Coming up on
Special Assignment (18 August 2009):
Episode Title: The Forest Pygmies
Broadcast date: Tuesday, 18 August 2009
The Baka, one of 15 ethnic groups, who traditionally have lived as hunters and gathers in the forest of central Africa, confront two grave dangers: their traditional habitat is shrinking as commercial logging continues to expand and when they do leave the forest, they are often left landless, impoverished and exploited.
The “Pygmy” became well known in the nineteen century colonial imagination as being “short, subhuman and backward”. These deep seated prejudiced attitudes continue. Today, it is the country’s majority population, known as the Bantu that benefit from their ongoing economic and social exclusion.
Dependent on the occasional visit by mobile teams of NGO and missionary health workers, they suffer from long eradicated tropical skin diseases like yaws and leprosy that remain common amongst forest dwelling communities. Mortality rates are higher when measured against Congo’s national averages. Malaria and measles are also common.

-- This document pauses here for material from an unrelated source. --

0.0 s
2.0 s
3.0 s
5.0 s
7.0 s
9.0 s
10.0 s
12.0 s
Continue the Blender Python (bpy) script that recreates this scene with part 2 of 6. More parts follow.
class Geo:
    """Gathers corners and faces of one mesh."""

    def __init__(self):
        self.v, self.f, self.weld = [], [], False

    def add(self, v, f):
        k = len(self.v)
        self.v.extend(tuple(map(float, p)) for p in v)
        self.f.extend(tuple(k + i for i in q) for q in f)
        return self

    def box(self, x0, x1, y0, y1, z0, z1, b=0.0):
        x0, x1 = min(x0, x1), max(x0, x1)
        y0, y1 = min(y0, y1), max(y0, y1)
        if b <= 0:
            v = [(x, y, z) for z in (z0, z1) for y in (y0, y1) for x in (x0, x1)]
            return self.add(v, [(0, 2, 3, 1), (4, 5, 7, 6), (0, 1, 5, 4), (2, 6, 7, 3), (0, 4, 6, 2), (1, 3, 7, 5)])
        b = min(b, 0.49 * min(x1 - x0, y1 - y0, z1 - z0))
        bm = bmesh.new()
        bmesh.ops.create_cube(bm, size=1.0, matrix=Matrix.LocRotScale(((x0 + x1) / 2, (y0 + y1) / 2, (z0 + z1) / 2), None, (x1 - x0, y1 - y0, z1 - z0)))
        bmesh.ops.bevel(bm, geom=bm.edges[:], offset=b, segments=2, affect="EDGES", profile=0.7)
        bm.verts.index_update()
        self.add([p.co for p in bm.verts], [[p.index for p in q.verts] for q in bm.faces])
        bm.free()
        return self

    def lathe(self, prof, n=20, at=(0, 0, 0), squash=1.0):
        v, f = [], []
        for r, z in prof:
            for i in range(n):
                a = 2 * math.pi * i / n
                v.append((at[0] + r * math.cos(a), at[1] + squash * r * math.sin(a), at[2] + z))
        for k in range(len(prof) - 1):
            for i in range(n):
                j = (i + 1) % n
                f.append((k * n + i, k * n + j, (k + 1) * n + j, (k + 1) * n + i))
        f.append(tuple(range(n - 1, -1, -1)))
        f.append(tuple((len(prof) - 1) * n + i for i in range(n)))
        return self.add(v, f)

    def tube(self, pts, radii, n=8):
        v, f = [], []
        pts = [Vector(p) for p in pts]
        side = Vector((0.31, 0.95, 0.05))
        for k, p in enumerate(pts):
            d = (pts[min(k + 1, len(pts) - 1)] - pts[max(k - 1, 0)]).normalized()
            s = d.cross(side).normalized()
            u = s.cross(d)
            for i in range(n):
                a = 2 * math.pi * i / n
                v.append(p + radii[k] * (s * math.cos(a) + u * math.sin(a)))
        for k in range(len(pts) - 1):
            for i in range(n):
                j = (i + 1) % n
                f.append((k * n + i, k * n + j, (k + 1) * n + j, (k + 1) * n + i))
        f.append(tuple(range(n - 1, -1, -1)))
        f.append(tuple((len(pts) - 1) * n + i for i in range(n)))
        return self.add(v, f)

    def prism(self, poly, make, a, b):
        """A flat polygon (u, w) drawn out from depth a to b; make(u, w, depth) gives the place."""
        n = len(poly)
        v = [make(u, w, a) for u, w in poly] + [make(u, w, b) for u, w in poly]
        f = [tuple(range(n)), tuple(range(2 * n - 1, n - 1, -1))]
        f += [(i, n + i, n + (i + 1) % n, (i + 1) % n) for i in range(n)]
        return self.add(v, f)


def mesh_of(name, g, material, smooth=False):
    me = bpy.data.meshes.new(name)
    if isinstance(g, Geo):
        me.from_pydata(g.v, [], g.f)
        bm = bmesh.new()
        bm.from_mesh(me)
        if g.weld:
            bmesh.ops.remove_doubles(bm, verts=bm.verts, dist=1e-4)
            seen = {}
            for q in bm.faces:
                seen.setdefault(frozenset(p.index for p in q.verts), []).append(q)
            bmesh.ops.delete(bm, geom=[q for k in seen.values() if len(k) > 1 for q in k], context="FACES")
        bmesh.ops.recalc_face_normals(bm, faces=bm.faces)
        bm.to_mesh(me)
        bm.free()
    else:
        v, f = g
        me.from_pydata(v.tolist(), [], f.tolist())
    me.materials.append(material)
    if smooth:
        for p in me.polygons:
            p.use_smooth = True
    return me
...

Likoula Province is part of the world’s second largest rainforest, the Congo Basin forest. A pristine rare ecosystem that is home to enormous bio diversity and critical for reducing climate change.
It is also now a giant logging concession. Seven companies control an area slightly larger than Switzerland. The Government has put in place regulations to make sure all exported hard wood timber is certified and the EU has signed a new agreement to help enforce it. Yet environmentalist worry that the ‘selective logging’ of larger areas of forest for rare timber, is causing long term damage to ecosystems.
There are small signs of hope. A national association of indigenous peoples known as RENAPAC that started just a couple of years ago is gaining strength and campaigning for an end to discrimination.
A draft law outlining indigenous rights lies ready to be approved by Parliament. It acknowledges their special grievances in health, education and economic status and seeks to address them. And the Government also has agreed on a National Plan of Action, which with the support of UNICEF and other development partners, is starting to translate into targeted social services for these marginalized communities.
For Congo’s indigenous people, the fight to protect the forests is intrinsically linked to providing them with new opportunities to choose alternative lifestyles. It is one complicated by poverty and exclusion, as well as the lucrative profits that come from logging.
Tonight's Special Assignment puts the spotlight on the people to look at the situation from various angles.